PROVIDING A FUN AND ENJOYABLE ENVIRONMENT

Research conducted by USA Swimming indicates that fun is an essential component of competitive swimming. In fact, young swimmers have indicated that fun is the number one reason that they participate in swimming. At times spontaneous, frivolous, carefree fun is acceptable and desirable. At other times fun should come from the satisfaction of meeting a challenge and improving through hard work. The joy of mastering a flip turn or being able to swim an entire series of repeats without taking extra rest provides considerable satisfaction. Having a coach recognize improvement and achievement increases the enjoyment. Plan to provide an enjoyable environment.
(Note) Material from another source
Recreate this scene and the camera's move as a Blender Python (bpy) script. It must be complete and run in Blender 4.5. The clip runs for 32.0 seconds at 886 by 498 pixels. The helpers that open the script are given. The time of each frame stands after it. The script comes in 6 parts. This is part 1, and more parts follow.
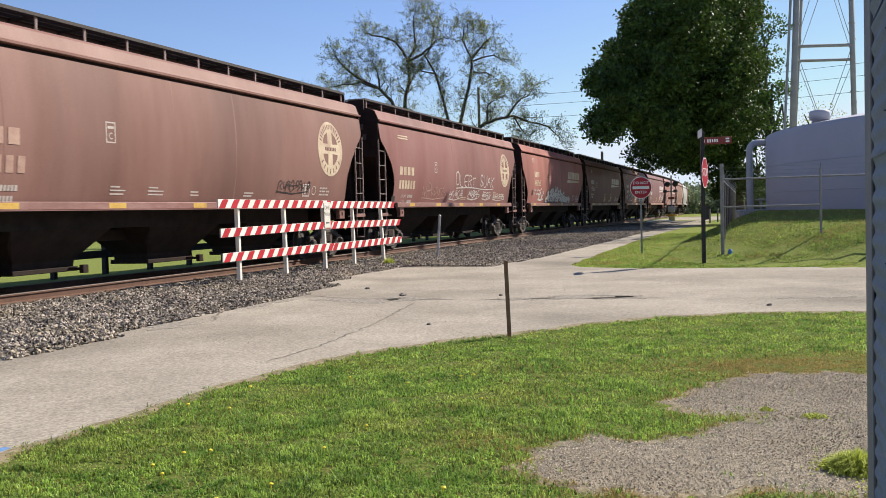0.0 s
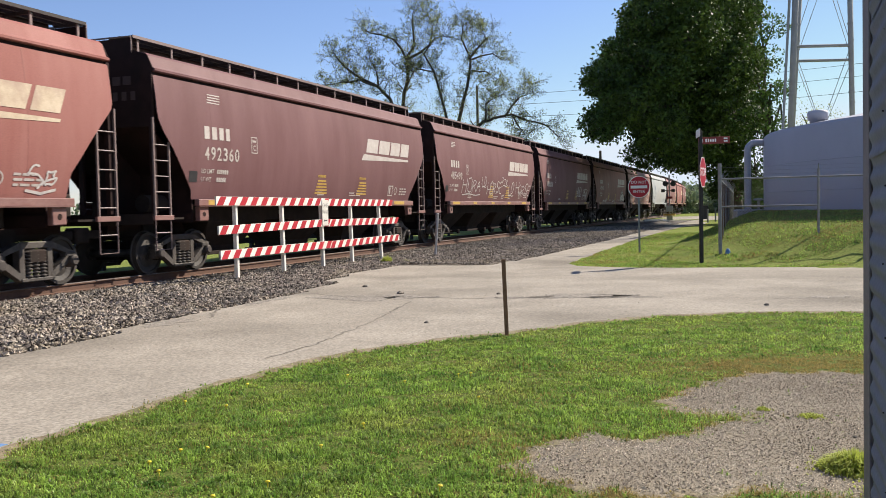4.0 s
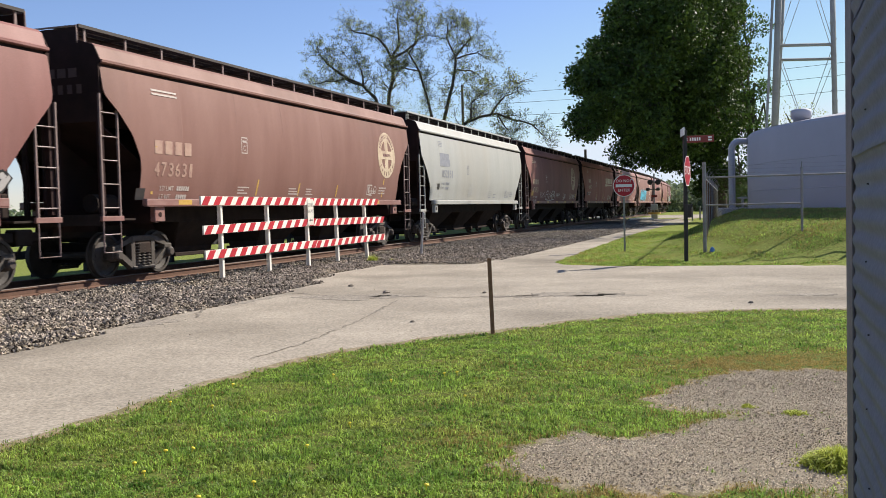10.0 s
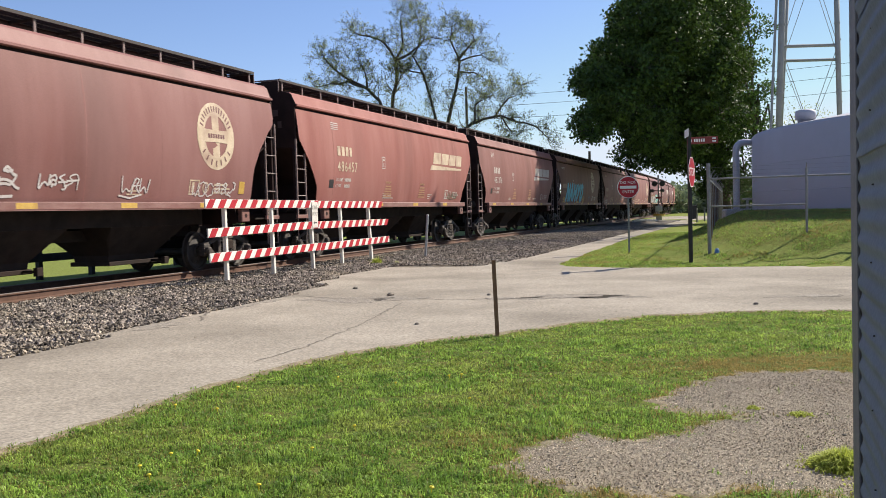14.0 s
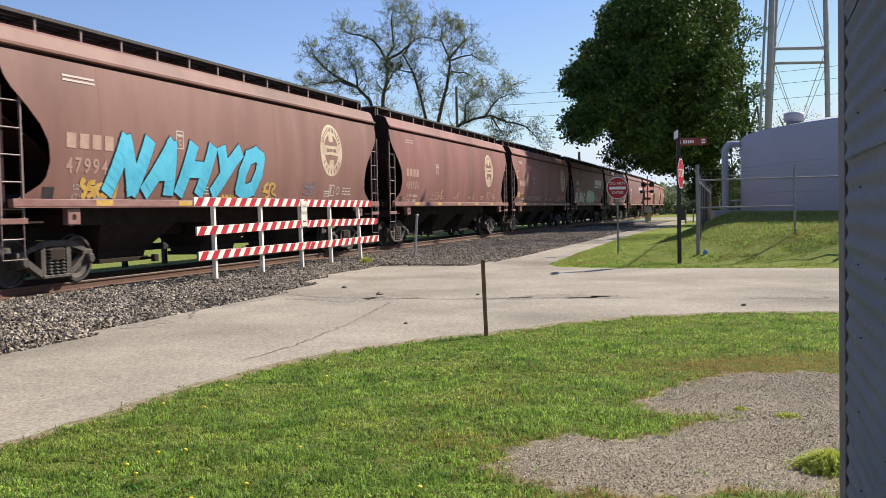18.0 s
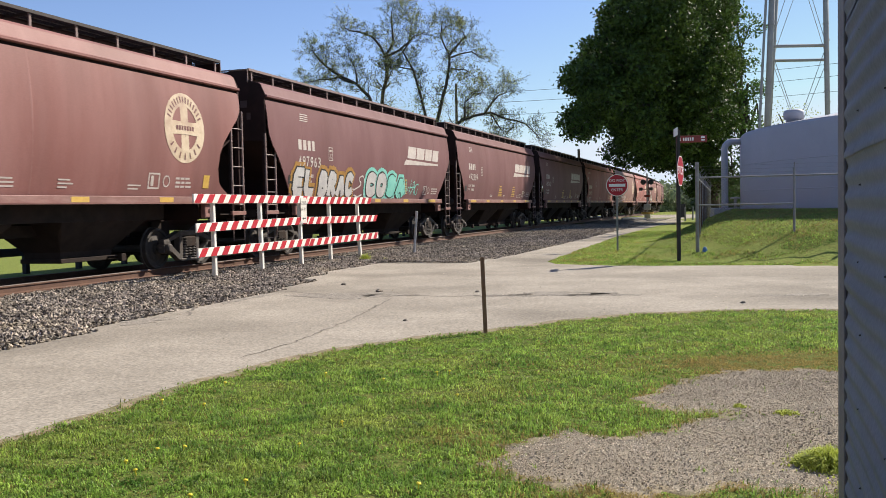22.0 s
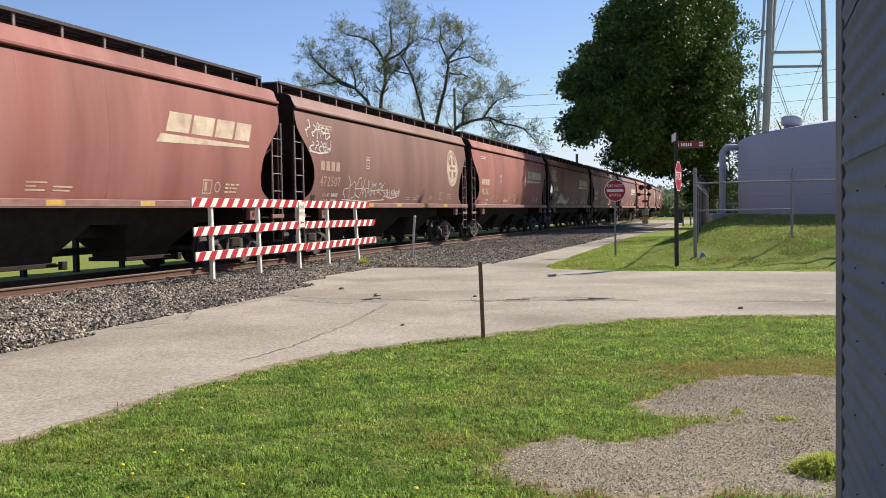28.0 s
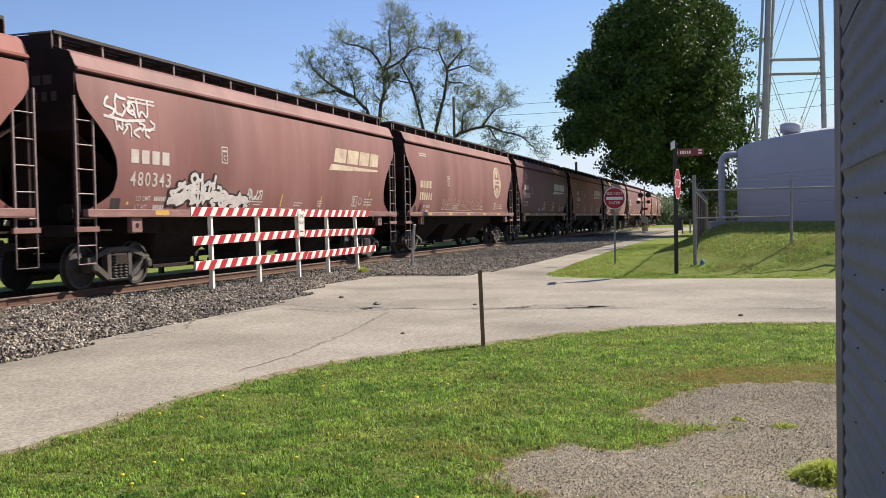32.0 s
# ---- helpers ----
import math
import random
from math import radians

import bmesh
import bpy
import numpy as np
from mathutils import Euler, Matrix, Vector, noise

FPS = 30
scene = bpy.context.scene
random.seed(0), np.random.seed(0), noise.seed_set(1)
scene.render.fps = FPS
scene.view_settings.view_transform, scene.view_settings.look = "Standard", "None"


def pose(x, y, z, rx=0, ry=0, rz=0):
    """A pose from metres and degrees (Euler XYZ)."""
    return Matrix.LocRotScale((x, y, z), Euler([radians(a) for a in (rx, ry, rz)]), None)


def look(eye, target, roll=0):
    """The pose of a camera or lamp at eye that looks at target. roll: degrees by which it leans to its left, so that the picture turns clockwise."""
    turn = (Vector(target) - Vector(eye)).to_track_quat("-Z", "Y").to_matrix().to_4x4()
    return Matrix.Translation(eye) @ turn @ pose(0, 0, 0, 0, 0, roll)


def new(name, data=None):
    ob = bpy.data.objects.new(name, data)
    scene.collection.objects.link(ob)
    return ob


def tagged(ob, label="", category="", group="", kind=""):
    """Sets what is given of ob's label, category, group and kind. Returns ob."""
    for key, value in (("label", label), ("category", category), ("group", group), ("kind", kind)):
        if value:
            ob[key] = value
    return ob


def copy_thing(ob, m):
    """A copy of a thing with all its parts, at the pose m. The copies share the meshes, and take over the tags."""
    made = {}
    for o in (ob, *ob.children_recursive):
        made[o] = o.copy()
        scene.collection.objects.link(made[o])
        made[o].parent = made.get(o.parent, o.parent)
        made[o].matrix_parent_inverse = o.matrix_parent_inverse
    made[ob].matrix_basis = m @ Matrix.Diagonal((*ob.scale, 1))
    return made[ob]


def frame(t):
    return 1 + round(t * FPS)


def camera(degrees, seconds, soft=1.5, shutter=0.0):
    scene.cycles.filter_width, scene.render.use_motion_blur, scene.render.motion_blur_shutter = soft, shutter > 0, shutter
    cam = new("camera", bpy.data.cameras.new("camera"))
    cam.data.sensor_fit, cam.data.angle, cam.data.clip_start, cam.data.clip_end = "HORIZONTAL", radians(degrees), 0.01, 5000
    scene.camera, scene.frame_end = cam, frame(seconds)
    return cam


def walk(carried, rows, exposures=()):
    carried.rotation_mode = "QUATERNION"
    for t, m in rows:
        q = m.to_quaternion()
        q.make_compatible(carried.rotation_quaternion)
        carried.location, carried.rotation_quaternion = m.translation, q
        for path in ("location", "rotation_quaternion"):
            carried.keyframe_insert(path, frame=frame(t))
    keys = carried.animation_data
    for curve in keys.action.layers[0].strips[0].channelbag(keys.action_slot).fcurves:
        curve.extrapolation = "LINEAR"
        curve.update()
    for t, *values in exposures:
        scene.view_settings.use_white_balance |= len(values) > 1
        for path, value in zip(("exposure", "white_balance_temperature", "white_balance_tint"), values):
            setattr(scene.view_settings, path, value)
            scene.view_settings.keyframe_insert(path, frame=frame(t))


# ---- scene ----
cam = camera(50.56, 32.0, soft=0.9, shutter=0.1)
EYE = (0.0, 0.0, 1.5)


def aim(yaw, pitch, roll):
    """The camera's pose at its fixed stand; yaw to the right and pitch upwards, in degrees."""
    y, p = radians(yaw), radians(pitch)
    return look(EYE, (math.sin(y) * math.cos(p), math.cos(y) * math.cos(p), EYE[2] + math.sin(p)), roll)


walk(cam, [
    (0, aim(-0.86, -2.24, -1.52)), (0.5, aim(-0.92, -2.39, -1.61)), (1, aim(-0.88, -2.30, -1.64)), (1.5, aim(-0.94, -2.13, -1.70)),
    (2, aim(-0.92, -2.18, -1.63)), (2.5, aim(-0.87, -2.25, -1.39)), (3, aim(-0.87, -2.29, -1.35)), (3.5, aim(-0.85, -2.36, -1.30)),
    (5.5, aim(-0.31, -2.26, -1.13)), (6, aim(-0.37, -2.22, -1.15)), (6.5, aim(-0.25, -2.05, -1.07)), (7, aim(-0.20, -2.09, -1.03)),
    (7.5, aim(-0.17, -2.21, -1.06)), (8, aim(-0.03, -2.25, -0.95)), (8.5, aim(0.05, -2.26, -0.93)), (9, aim(0.15, -2.32, -1.20)),
    (9.5, aim(0.19, -2.41, -1.26)), (10, aim(0.14, -2.42, -1.39)), (10.5, aim(0.11, -2.35, -1.53)), (11, aim(0.19, -2.28, -1.56)),
    (11.5, aim(0.25, -2.30, -1.53)), (12, aim(0.29, -2.41, -1.68)), (12.5, aim(0.17, -2.43, -1.76)), (13, aim(-0.00, -2.40, -1.70)),
    (13.5, aim(-0.18, -2.39, -1.70)), (14, aim(-0.12, -2.28, -1.58)), (14.5, aim(0.04, -2.30, -1.50)), (16.5, aim(0.36, -2.27, -1.21)),
    (17, aim(0.45, -2.35, -1.21)), (17.5, aim(0.51, -2.37, -1.18)), (18, aim(0.53, -2.32, -1.21)), (18.5, aim(0.46, -2.32, -1.22)),
    (19, aim(0.46, -2.47, -1.05)), (19.5, aim(0.54, -2.65, -0.94)), (20, aim(0.66, -2.82, -0.76)), (20.5, aim(0.55, -2.81, -0.62)),
    (21, aim(0.43, -2.65, -0.79)), (21.5, aim(0.42, -2.53, -1.01)), (22, aim(0.56, -2.50, -1.13)), (22.5, aim(0.69, -2.33, -1.24)),
    (23, aim(0.68, -2.05, -1.18)), (23.5, aim(0.75, -1.82, -1.11)), (24, aim(0.86, -1.86, -0.97)), (24.5, aim(0.88, -1.91, -0.97)),
    (25, aim(0.86, -1.95, -0.95)), (25.5, aim(0.85, -2.08, -0.84)), (27.5, aim(0.68, -2.16, -0.82)), (28, aim(0.69, -2.22, -0.94)),
    (28.5, aim(0.75, -2.30, -1.04)), (29, aim(0.87, -2.26, -1.01)), (29.5, aim(0.84, -2.12, -0.97)), (30, aim(0.75, -1.95, -0.93)),
    (30.5, aim(0.78, -1.84, -0.88)), (31, aim(0.84, -1.84, -1.04)), (31.5, aim(0.75, -1.90, -1.15)), (32, aim(0.72, -1.71, -1.14)),
])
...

It can be as easy as starting practices with a smile and sincere “glad to see you today.” Ask the swimmers what they think is fun and then try to incorporate some of their ideas into the practices. Remember, even seemingly frivolous activities need to be planned and organized for safety.

ORIENTING YOUNG PEOPLE TO COMPETITION

The proper emphasis in competition should be the process of competition rather than the outcome or the winning or losing. The outcome depends upon many factors. Outcome can be affected by the physical maturity, innate ability, psychological preparation, skill level and conditioning of each swimmer. Additionally, individual race strategy and uncontrollable physical conditions such as temperature or lane assignment can affect the result. The swimmers can only be responsible for themselves and their abilities, not for all the other factors that affect the outcome. They certainly cannot control what other swimmers do! Additionally, only one person can win each race. Does this mean that everyone else in the race was a failure? Certainly not! In fact, the winner might not have achieved personal goals or shown improvement while the losers may have done both. If swimmers are only responsible for themselves and their abilities, then each person can be successful by meeting his or her personal goals. Goal setting is discussed later in this course. For now, it is important to understand that emphasizing personal development rather than race outcome is the proper way to orient young people to competition. Respect effort and improvement and always emphasize the long term process of development. Remember, process first, outcome second.

DOMINANT VALUES THAT COACHES TEACH TO SWIMMERS

  • Competition and striving to do one’s best is fun.
  • Learning and improving swimming skills is a valuable activity.
  • Swimming is an excellent lifetime sport and part of a healthy lifestyle.
  • Setting and meeting personal and team goals is rewarding.
  • Cooperation and support among teammates during practice and meets is important.
  • Practices are essential steps in an athlete’s long term development.
  • Swimming, training and competing are worthwhile and pleasurable activities.
  • The courage to extend oneself and take risks to become better is worthwhile.